Dexter Fletcher livre un film poignant, attendu pour son excentricité mais finalement porté par des émotions contagieuses qui se traduisent aussi bien à par les mises en scène, que par la qualité des décors made in 70s et des costumes renversants reprenant les tenues iconiques d’Elton John. Rocketman est le tableau d’une époque décomplexée, euphorisée par ses icônes légendaires qui font tout pour maintenir l’illusion d’une vie de paillettes malgré une réalité faite de substances plus ou moins légales pour combler, en vain, le vide et/ou l’absence d’un amour inconditionnel. Comme un ascenseur émotionnel, Dexter Fletcher nous entraîne d’un bout à l’autre de son histoire, sans avoir peur de toucher le fond pour livrer un final certes moins grandiose que celui de Bohemian Rhapsody mais dont la signification l’emporte en concluant ce parcours humain sur une note parfaite.
La vraie star du film, c’est surtout Taron Egerton. Découvert en trublion devenu agents secrets dans Kingsman – Services Secrets, l’acteur avait déjà collaboré avec Dexter Fletcher pour Eddie The Eagle et donné de la voix sur « I’m Still Standing » dans le film d’animation Tous En Scène. Après un deuxième Kingsman très moyen – où l’acteur côtoyait déjà Elton John, tout est lié ! – et des films moyens (Legend et le douloureux Robin des Bois), Taron Egerton s’envole en incarnant Elton John à travers une performance remarquable et bouleversante, tout en chantant réellement chaque chanson avec un talent certain. C’est un vrai plaisir de le redécouvrir dans ce registre et de pouvoir savourer son talent qui apporte beaucoup de charisme au personnage qu’il incarne avec un plaisir évident. Autour de lui, on retrouve également Jamie Bell (Les 4 Fantastiques, Snowpiercer…), discret mais convaincant, Richard Madden (Game of Thrones, Bodyguard…) qui a bien du mal à faire oublier l’accent de Robb Stark tout en restant un personnage savoureusement détestable, ainsi que Brice Dallas Howard (Jurassic World: Fallen Kingdom, Peter et Elliott le Dragon…), dans le rôle de la mère caustique d’Elton John.

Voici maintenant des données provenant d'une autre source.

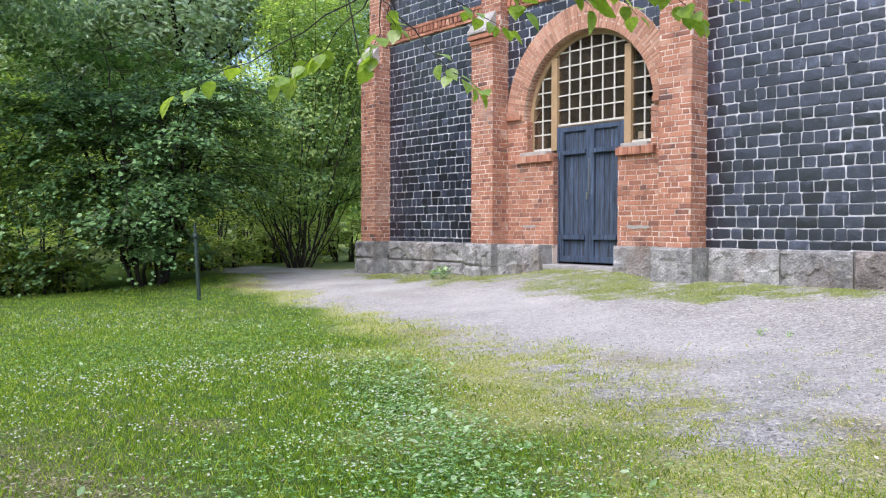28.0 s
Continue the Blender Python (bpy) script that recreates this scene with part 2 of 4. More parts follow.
M_STEEL = mat("worn_steel", (0.3, 0.3, 0.3), 0.4, 0.2, 5, 50, 0.05, metal=0.8, per="none")

M_GLASS = bpy.data.materials.new("window_glass")
M_GLASS.use_nodes = True
_b = M_GLASS.node_tree.nodes["Principled BSDF"]
_b.inputs["Transmission Weight"].default_value, _b.inputs["Roughness"].default_value = 0.965, 0.04
_b.inputs["Base Color"].default_value = (0.42, 0.36, 0.28, 1)
_b.inputs["IOR"].default_value = 1.22

M_LEAF_MAPLE = leaf_mat("maple_leaf", [(0.0, (0.045, 0.1, 0.042)), (0.5, (0.125, 0.24, 0.095)), (0.88, (0.21, 0.35, 0.145)), (1.0, (0.32, 0.45, 0.2))], 0.38, 0.5, 0.45)
# darker leaf copy, shade put into its colour; M_LEAF_LIGHT is the lit one
M_LEAF_DARK = leaf_mat("shade_toned_leaf", [(0.0, (0.07, 0.14, 0.07)), (0.5, (0.16, 0.28, 0.135)), (0.85, (0.3, 0.44, 0.21)), (1.0, (0.46, 0.58, 0.3))], 0.42, 0.6, 0.4)
M_LEAF_LIME = leaf_mat("lime_tree_leaf", [(0.0, (0.12, 0.2, 0.12)), (0.5, (0.25, 0.38, 0.24)), (0.85, (0.4, 0.53, 0.35)), (1.0, (0.54, 0.65, 0.44))], 0.46, 0.6, 0.4)
# paler yellow-green leaf copy, sun from behind put into its colour
M_LEAF_LIGHT = leaf_mat("sunlight_toned_leaf", [(0.0, (0.15, 0.23, 0.075)), (0.5, (0.34, 0.45, 0.15)), (1.0, (0.6, 0.66, 0.27))], 0.52)
M_LEAF_SHRUB = leaf_mat("shrub_leaf", [(0.0, (0.1, 0.19, 0.07)), (0.5, (0.24, 0.38, 0.135)), (1.0, (0.52, 0.64, 0.25))], 0.48, 0.6, 0.4)
M_LEAF_WILLOW = leaf_mat("willow_leaf", [(0.0, (0.22, 0.32, 0.23)), (0.5, (0.36, 0.47, 0.37)), (1.0, (0.58, 0.68, 0.56))], 0.5)
M_LEAF_NEAR = leaf_mat("linden_leaf", [(0.0, (0.15, 0.25, 0.05)), (0.6, (0.25, 0.37, 0.06)), (1.0, (0.38, 0.49, 0.09))], 0.5, 0.9, 0.28)
M_LEAF_FERN = leaf_mat("fern_leaf", [(0.0, (0.045, 0.1, 0.025)), (0.5, (0.09, 0.18, 0.045)), (1.0, (0.17, 0.29, 0.08))], 0.3, 0.15, 0.6)
M_GRASS = leaf_mat("grass_blade", [(0.0, (0.09, 0.165, 0.016)), (0.5, (0.23, 0.375, 0.03)), (0.85, (0.38, 0.51, 0.058)), (1.0, (0.6, 0.55, 0.2))], 0.48, 0.3, 0.5)
M_GRASS_LONG = leaf_mat("long_grass_blade", [(0.0, (0.06, 0.12, 0.024)), (0.5, (0.135, 0.25, 0.05)), (0.85, (0.25, 0.39, 0.085)), (1.0, (0.4, 0.5, 0.16))], 0.4, 0.3, 0.5)
M_GRASS_OLIVE = leaf_mat("olive_grass_blade", [(0.0, (0.085, 0.145, 0.028)), (0.5, (0.17, 0.255, 0.055)), (0.85, (0.27, 0.34, 0.09)), (1.0, (0.4, 0.37, 0.19))], 0.4, 0.3, 0.5)
M_GRASS_DRY = leaf_mat("yellowed_grass_blade", [(0.0, (0.21, 0.27, 0.04)), (0.5, (0.38, 0.43, 0.08)), (0.85, (0.53, 0.55, 0.16)), (1.0, (0.7, 0.64, 0.38))], 0.4, 0.3, 0.5)
M_LITTER = mat("dry_leaf_litter", (0.5, 0.45, 0.34), 0.9, hue=[(0.0, (0.2, 0.14, 0.08)), (0.5, (0.42, 0.36, 0.24)), (1.0, (0.66, 0.62, 0.5))], scale=5, fine=60, bump=0.0)
M_CLOVER = leaf_mat("clover_leaf", [(0.0, (0.085, 0.175, 0.045)), (0.5, (0.205, 0.395, 0.12)), (0.85, (0.37, 0.56, 0.23)), (1.0, (0.58, 0.69, 0.42))], 0.35, 0.3, 0.5)
M_CREEP = leaf_mat("creeping_leaf", [(0.0, (0.14, 0.17, 0.045)), (0.45, (0.29, 0.34, 0.095)), (0.75, (0.42, 0.44, 0.18)), (1.0, (0.5, 0.43, 0.29))], 0.4, 0.3, 0.5)
M_BROAD = leaf_mat("broad_leaf", [(0.0, (0.16, 0.28, 0.1)), (0.5, (0.31, 0.46, 0.21)), (1.0, (0.54, 0.65, 0.43))], 0.35, 0.5, 0.4)
M_FLOWER = mat("white_clover_flower", (0.57, 0.6, 0.44), 0.8, 0.2, 20, 200, 0.2)
M_PEBBLE = mat("gravel_stone", (0.35, 0.33, 0.35), 0.85, hue=[(0.0, (0.085, 0.08, 0.075)), (0.5, (0.26, 0.25, 0.232)), (1.0, (0.6, 0.58, 0.54))], scale=2, fine=80, bump=0.1)


# ---------------------------------------------------------------- mesh tools
def mesh_obj(name, verts, faces, material, parent=None, label="", smooth=False):
    me = bpy.data.meshes.new(name)
    me.from_pydata([tuple(v) for v in verts], [], faces)
    me.update()
    me.materials.append(material)
    if smooth:
        me.polygons.foreach_set("use_smooth", [True] * len(me.polygons))
    ob = new(name, me)
    if parent is not None:
        ob.parent = parent
    if label:
        ob["label"] = label
    return ob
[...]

À l’affiche également, on reconnaîtra Gemma Jones (Bridget Jones Baby…), Steven Mackintosh (Wanderlust…) ou encore Steven Graham (Pirates des Caraïbes : La Vengeance de Salazar…).
En conclusion, Rocketman nous embarque dans un biopic musical généreux, bouleversant et effervescent, porté par un Taron Egerton époustouflant. En choisissant le début de la carrière d’Elton John, le film de Dexter Fletcher parvient à rendre son récit accessible, que l’on connaisse ou non le répertoire du chanteur, en mettant en scène les chansons au service de l’histoire. D’ailleurs, cela m’a donné envie de découvrir cet artiste et la bande-originale de Rocketman tourne à présent en boucle dans mes écouteurs ! À voir.